How do you think Beckett’s experience in France during the War years, during which there are virtually no letters, influenced his correspondence afterward?

During the War years Beckett is immersed in a France, and a French, that is very different from the world of Paris intellectuals he knew. He works in the fields in the South of France, and lives simply and with difficulty. I think that there is also a great need to communicate after the War, and he finds himself having to console and help a lot of friends who have lost loved ones, which he often does through letters. But most of all there is a new tone of deepened compassion in the letters, a sense that he is a “sadder and a wiser man”.

As Beckett becomes internationally renowned, he sometimes seems to reject his fame. Do you think this is genuine? How would you characterize his relationship with his newfound notoriety?

I think it is entirely genuine, but only part of the story. Beckett wishes his work to be known and goes to great lengths to make it known. I think that the fact it is successful gives him a new lease of life. However, he did not himself wish to be famous or in the limelight, and shunned publicity. He is therefore deeply grateful to those who help his work to be known, and deeply uneasy with the light shone upon him, while realizing that this is not an entirely tenable position.

How can we expect to see Beckett’s correspondence changing in the next volume?

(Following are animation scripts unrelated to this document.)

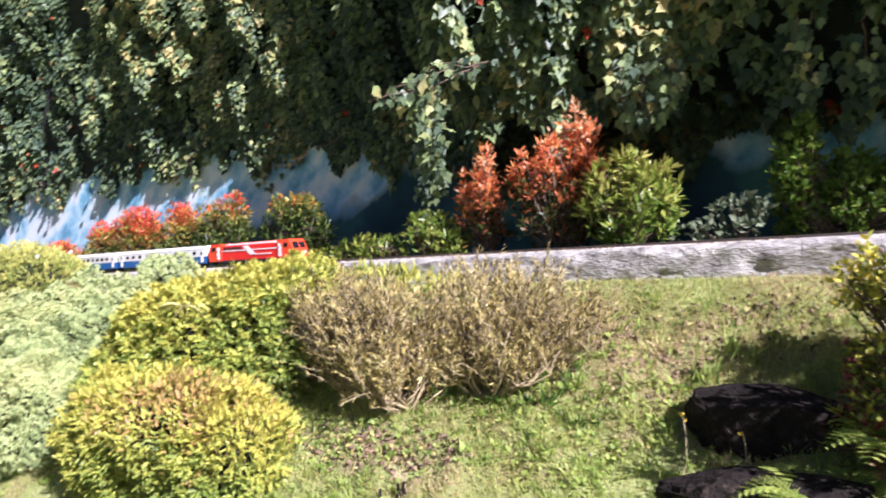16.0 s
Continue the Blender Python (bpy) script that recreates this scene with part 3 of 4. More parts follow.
def leafy_shrub(name, label, spots, base, height_tone, outline, size, material, rosettes, per, group="", z_ground=0.97, category="shrub"):
    """An upright shrub: stems that end in whorls of narrow leaves."""
    e = thing(name, label, category, (base[0], base[1], z_ground), group)
    P, tip, face, tone, lines = [], [], [], [], []
    for l in spots:
        l = np.array(l, float)
        n = int(rosettes * l[3] * l[5] * 16)
        d = unit(rng.normal(size=(n, 3)))
        c = l[:3] + d * l[3:6] * (rng.random((n, 1)) ** 0.35)
        c = c[c[:, 2] > z_ground]
        for q in c:
            out = unit((q - (l[:3] - [0, 0, l[5] * 0.9])) / l[3:6] + [0, 0, 0.5])
            if rng.random() < 0.3:
                lines.append((curve_line((q * 0.35 + np.array([base[0], base[1], z_ground]) * 0.65), q, rng.normal(size=3) * 0.02, 4, 0.005), np.linspace(0.006, 0.002, 4)))
            for m in range(per):
                w = unit(out * 0.75 + rng.normal(size=3) * 0.62)
                P.append(q + w * size * rng.uniform(0, 0.5) + rng.normal(size=3) * 0.008)
                tip.append(w)
                face.append(unit(out + rng.normal(size=3) * 0.4))
                tone.append(height_tone(q, l))
    P, tip, face, tone = map(np.array, (P, tip, face, tone))
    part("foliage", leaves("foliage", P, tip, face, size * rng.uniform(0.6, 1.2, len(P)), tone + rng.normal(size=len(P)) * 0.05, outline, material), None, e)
    part("stem", tubes("stem", lines + [(curve_line((base[0], base[1], z_ground - 0.03), np.array(spots[0][:3]) + [0, 0, 0.1], (0.02, 0, 0), 5, 0.01), np.linspace(0.016, 0.006, 5))], M_BARK, 4), None, e)
    return e


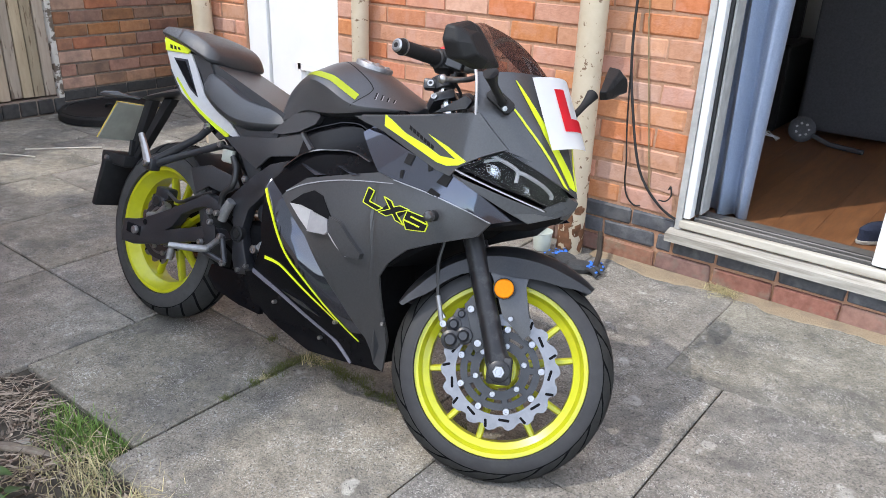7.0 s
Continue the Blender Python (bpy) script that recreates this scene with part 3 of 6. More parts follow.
def ring_bm(r0, r1, y0, y1, lobes=0, wave=0.0, sides=144):
    """A flat ring, its outer edge scalloped."""
    bm = bmesh.new()
    loops = []
    for k in range(sides):
        a = 2 * math.pi * k / sides
        s = math.sin(lobes * a) + 0.35 * math.sin(2 * lobes * a + 0.6)
        ro = r1 + wave * max(-1, min(1, 1.6 * s)) if lobes else r1
        loops.append([bm.verts.new((r * math.cos(a), y, r * math.sin(a))) for r, y in ((r0, y0), (ro, y0), (ro, y1), (r0, y1))])
    for a, b in zip(loops, loops[1:] + loops[:1]):
        for i in range(4):
            bm.faces.new((a[i], a[(i + 1) % 4], b[(i + 1) % 4], b[i]))
    bmesh.ops.recalc_face_normals(bm, faces=bm.faces[:])
    return bm


def wheel(name, at, R, rim_r, half, tyre_half, phase, count, slant, wall, fill):
    rim = part(name, rim_bm(rim_r, half), LIME, bike, "lime green cast wheel rim", smooth=True, at=at)
    tyre = part("tyre", tyre_bm(R - 0.0015, rim_r, tyre_half, count), wall, rim, "black treaded rubber tyre", smooth=True)
    tyre.data.materials.append(DARK_IN)
    for f in tyre.data.polygons:
        if abs(f.center.y) < tyre_half * 0.90 and math.hypot(f.center.x, f.center.z) > rim_r + 0.58 * (R - rim_r):
            f.material_index = 1
    part("tread", tread_bm(R, rim_r, tyre_half, count, slant, fill), RUBBER, rim, smooth=True)
    for k in range(5):
        for s in (-1, 1):
            a = radians(phase + 72 * k + 14.5 * s)
            part("spoke", spoke_bm(0.036, rim_r - 0.030, a, radians(14.5) * s, 0.026, 0.016, 0.030), LIME, rim, smooth=True)
    part("hub", lathe([(0, -half * 0.9), (0.040, -half * 0.9), (0.046, -half * 0.7), (0.046, half * 0.7), (0.040, half * 0.9), (0, half * 0.9)], 32, axis="Y"), LIME, rim, smooth=True)
    return rim


def disc(parent, y, r0, r1, lobes, wave, nbolts, carrier_r, label):
    ob = part("brake_disc", ring_bm(r0, r1, y - 0.0022, y + 0.0022, lobes, wave), DISC_STEEL, parent, label)
    for k in range(lobes):
        a = 2 * math.pi * k / lobes
        for rr, lean, ln in ((r0 + (r1 - r0) * 0.40, 0.55, 0.0135), (r0 + (r1 - r0) * 0.74, -0.5, 0.010)):
            if (k % 2) == (ln > 0.012):
                continue
            c = Vector((rr * math.cos(a), y, rr * math.sin(a)))
            d = Vector((math.cos(a + lean + 0.8), 0, math.sin(a + lean + 0.8)))
            n = Vector((-d.z, 0, d.x))
            slots, vs = bmesh.new(), []
            for yy in (-0.0032, 0.0032):
                vs.append([slots.verts.new(c + d * (u * ln) + n * (w * 0.0032) + Vector((0, yy, 0))) for u, w in ((-1, -0.6), (-0.8, -1), (0.8, -1), (1, -0.6), (1, 0.6), (0.8, 1), (-0.8, 1), (-1, 0.6))])
            for i in range(8):
                slots.faces.new((vs[0][i], vs[0][(i + 1) % 8], vs[1][(i + 1) % 8], vs[1][i]))
            slots.faces.new(vs[0][::-1]), slots.faces.new(vs[1])
            part("slot", slots, DARK_IN, ob)
    part("disc_carrier", ring_bm(0.050, 0.072, y - 0.004, y + 0.004), FRAME_BLACK, parent)
    part("carrier_ring", ring_bm(0.080, 0.097, y - 0.0035, y + 0.0035), FRAME_BLACK, parent)
    for k in range(nbolts):
        arm = bmesh.new()
        add(arm, box(0.066, carrier_r + 0.006, y - 0.0038, y + 0.0032, -0.009, 0.009, 0.002), Matrix.Rotation(-2 * math.pi * (k + 0.1) / nbolts, 4, "Y"))
        part("carrier_arm", arm, FRAME_BLACK, parent)
    for k in range(nbolts):
        a = 2 * math.pi * (k + 0.1) / nbolts
        bolt(carrier_r * math.cos(a), y - 0.006, carrier_r * math.sin(a), parent, 0.0085)
    for k in range(6):
        a = 2 * math.pi * (k + 0.3) / 6
        bolt(0.060 * math.cos(a), y - 0.007, 0.060 * math.sin(a), parent, 0.007)
    return ob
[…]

In Volume 3, Beckett has a much wider ranger of correspondents, as he is now an internationally famous author. He is involved in new media – radio, film, television – and writes to friends and colleagues about this. But the biggest change of all is that Beckett becomes much more open in writing about the work in progress. Whereas before he was decidedly reticent about whatever he was working on, now he becomes quite eloquent, giving detailed explanations of where he is with the work, what he is intending, the problems, challenges, and rewards. This is especially the case with the key correspondent of Volume 3, Barbara Bray.

Do you have a favorite letter in this collection?

I have many letters that I love, but if I had to choose one it might be from 3 January 1951 to Georges Duthuit, in which Beckett talks about the winter in Ussy (where he has his country house) and about the peasants in the area; then talks about his hesitations over the title of En attendant Godot; then launches into an explanation of why he thinks the set for Godot – as yet unproduced – must be simple. It is a letter that contains most of what makes Beckett such a superb correspondent.